→ **TASK OBJECTIVE**
Select each line where the word "location" appears.
-- DATA SHOWN start --
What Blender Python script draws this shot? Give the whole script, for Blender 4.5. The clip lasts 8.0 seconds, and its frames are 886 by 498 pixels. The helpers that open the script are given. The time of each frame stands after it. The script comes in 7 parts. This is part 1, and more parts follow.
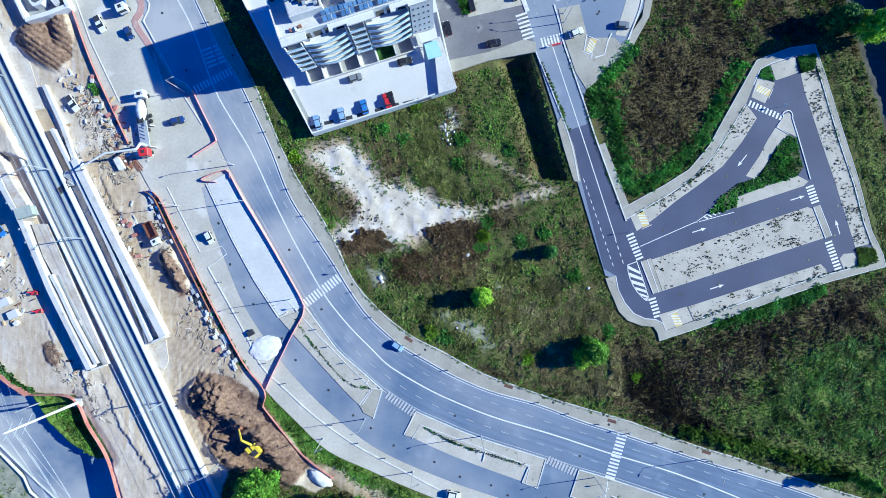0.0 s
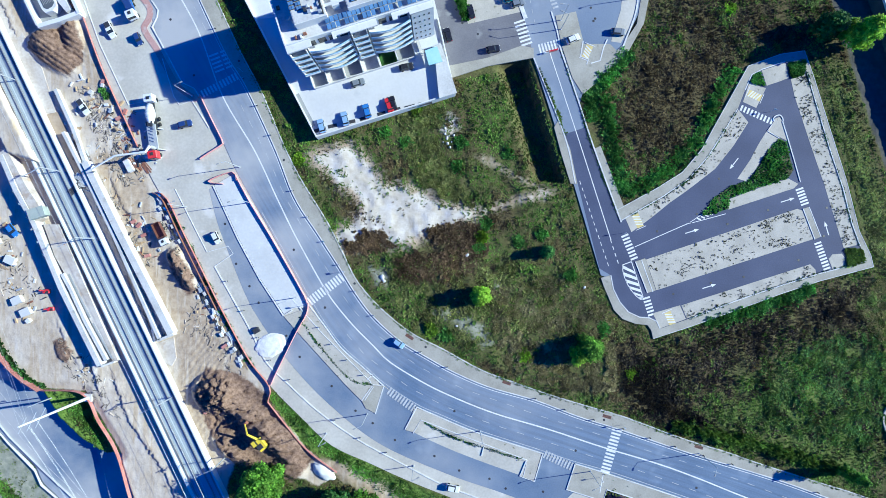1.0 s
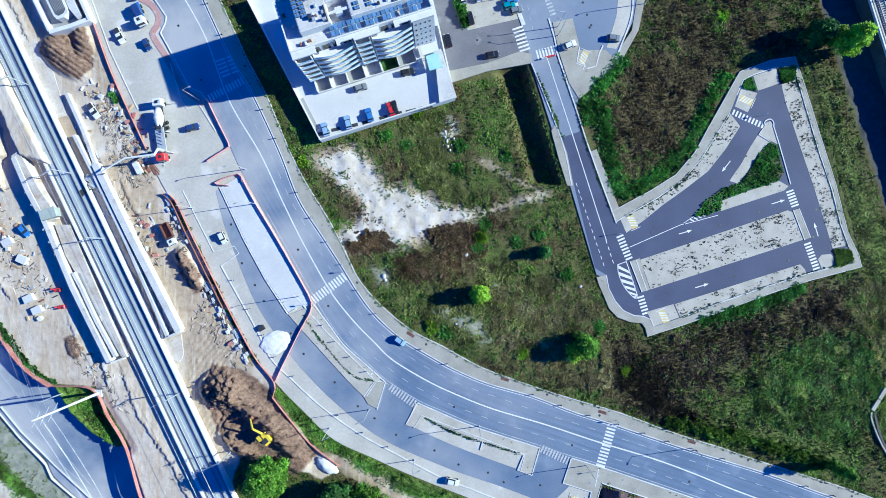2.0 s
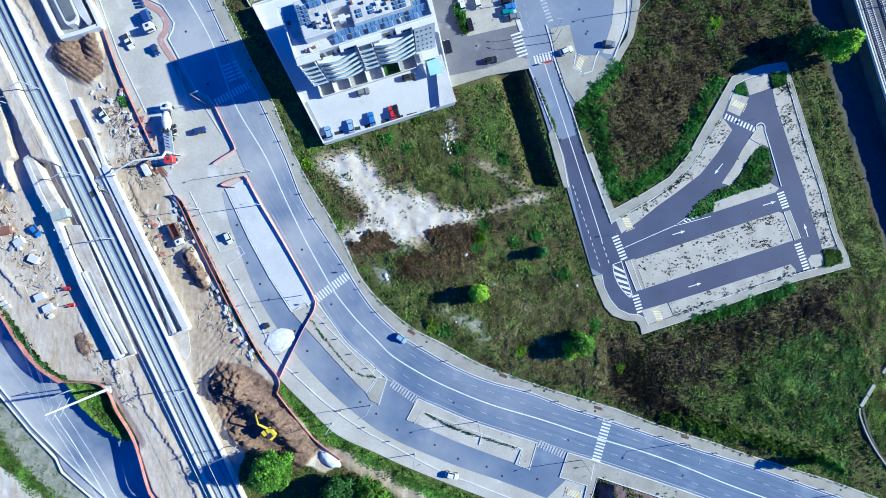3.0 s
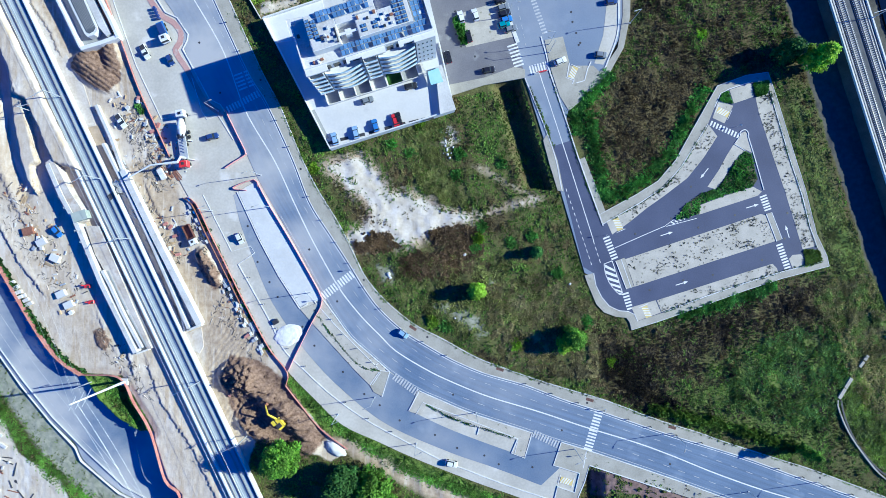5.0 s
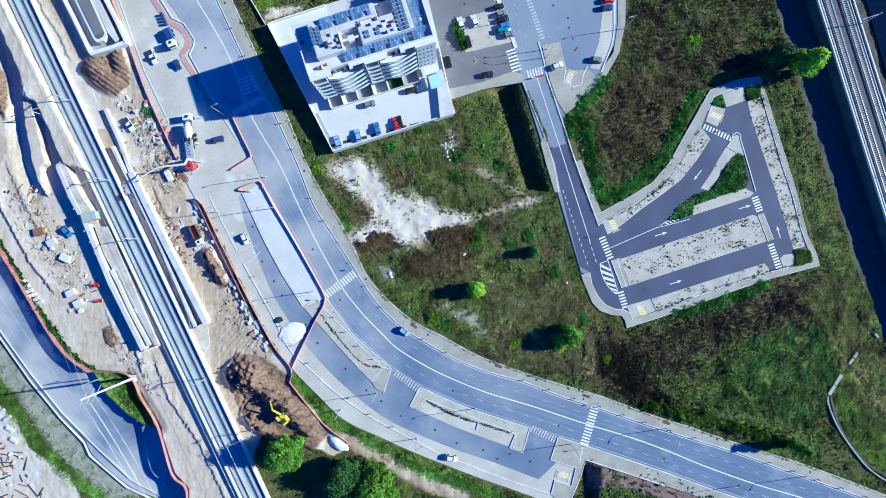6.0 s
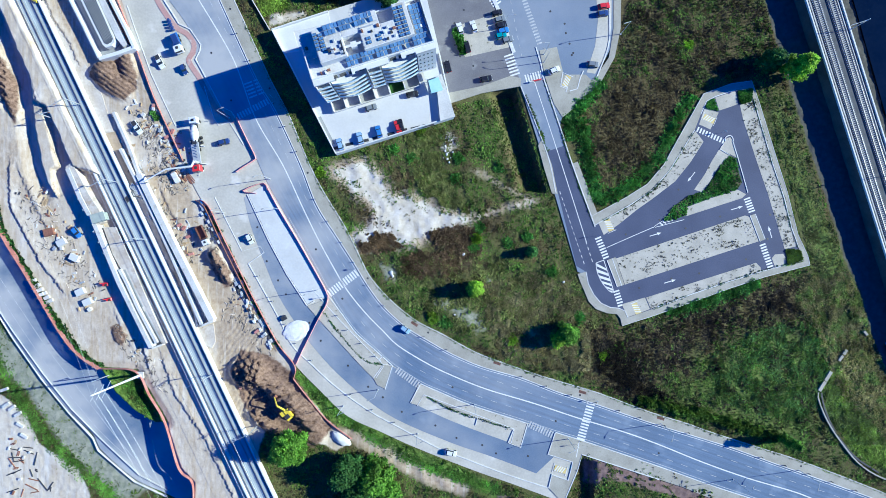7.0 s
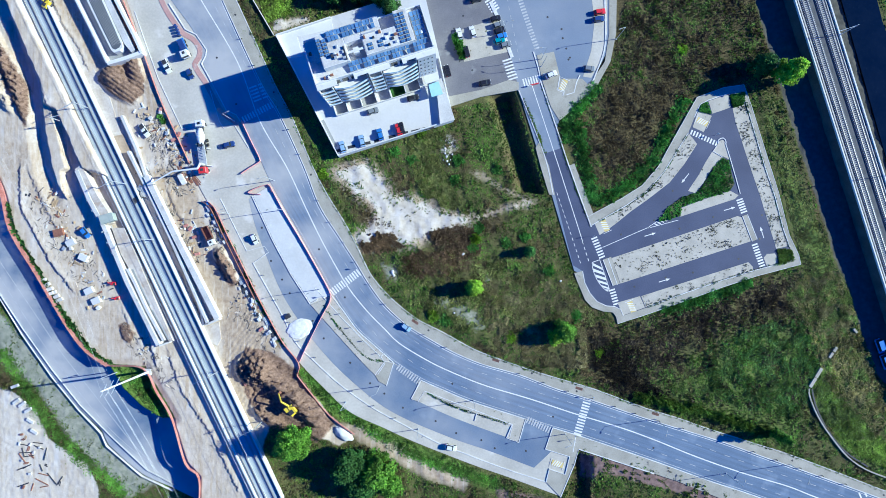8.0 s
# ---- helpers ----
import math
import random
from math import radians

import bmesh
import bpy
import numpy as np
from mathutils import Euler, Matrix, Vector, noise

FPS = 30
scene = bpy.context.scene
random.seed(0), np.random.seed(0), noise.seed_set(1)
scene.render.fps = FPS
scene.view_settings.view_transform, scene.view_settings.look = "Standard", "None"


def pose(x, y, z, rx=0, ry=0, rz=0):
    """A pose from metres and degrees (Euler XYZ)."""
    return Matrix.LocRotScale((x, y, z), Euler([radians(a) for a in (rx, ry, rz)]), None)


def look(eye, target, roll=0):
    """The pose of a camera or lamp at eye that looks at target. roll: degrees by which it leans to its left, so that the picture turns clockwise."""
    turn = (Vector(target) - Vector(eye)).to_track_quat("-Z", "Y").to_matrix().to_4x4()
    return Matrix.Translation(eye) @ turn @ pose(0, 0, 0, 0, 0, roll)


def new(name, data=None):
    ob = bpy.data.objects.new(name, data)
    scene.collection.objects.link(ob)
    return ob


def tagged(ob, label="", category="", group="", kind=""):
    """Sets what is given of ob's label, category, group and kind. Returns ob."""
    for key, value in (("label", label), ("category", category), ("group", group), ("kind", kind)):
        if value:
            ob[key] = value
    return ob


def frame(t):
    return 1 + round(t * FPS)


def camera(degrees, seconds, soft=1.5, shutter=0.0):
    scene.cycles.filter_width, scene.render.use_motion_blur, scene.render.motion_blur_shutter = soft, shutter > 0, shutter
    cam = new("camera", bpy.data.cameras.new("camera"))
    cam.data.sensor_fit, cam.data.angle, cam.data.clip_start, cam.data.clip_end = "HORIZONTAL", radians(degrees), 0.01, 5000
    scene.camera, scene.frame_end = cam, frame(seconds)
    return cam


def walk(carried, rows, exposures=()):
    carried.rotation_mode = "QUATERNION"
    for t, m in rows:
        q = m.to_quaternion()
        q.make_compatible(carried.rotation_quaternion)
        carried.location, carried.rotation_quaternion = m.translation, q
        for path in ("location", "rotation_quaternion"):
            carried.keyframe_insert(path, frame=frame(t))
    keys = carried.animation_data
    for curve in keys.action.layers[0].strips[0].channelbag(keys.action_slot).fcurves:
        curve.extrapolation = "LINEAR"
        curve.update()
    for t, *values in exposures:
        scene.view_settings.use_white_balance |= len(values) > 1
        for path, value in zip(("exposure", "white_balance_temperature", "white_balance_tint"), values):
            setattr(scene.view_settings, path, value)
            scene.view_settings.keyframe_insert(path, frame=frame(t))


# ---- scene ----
-- DATA SHOWN end --
→ **SOLUTION FOR THIS PROBLEM**
        carried.location, carried.rotation_quaternion = m.translation, q
        for path in ("location", "rotation_quaternion"):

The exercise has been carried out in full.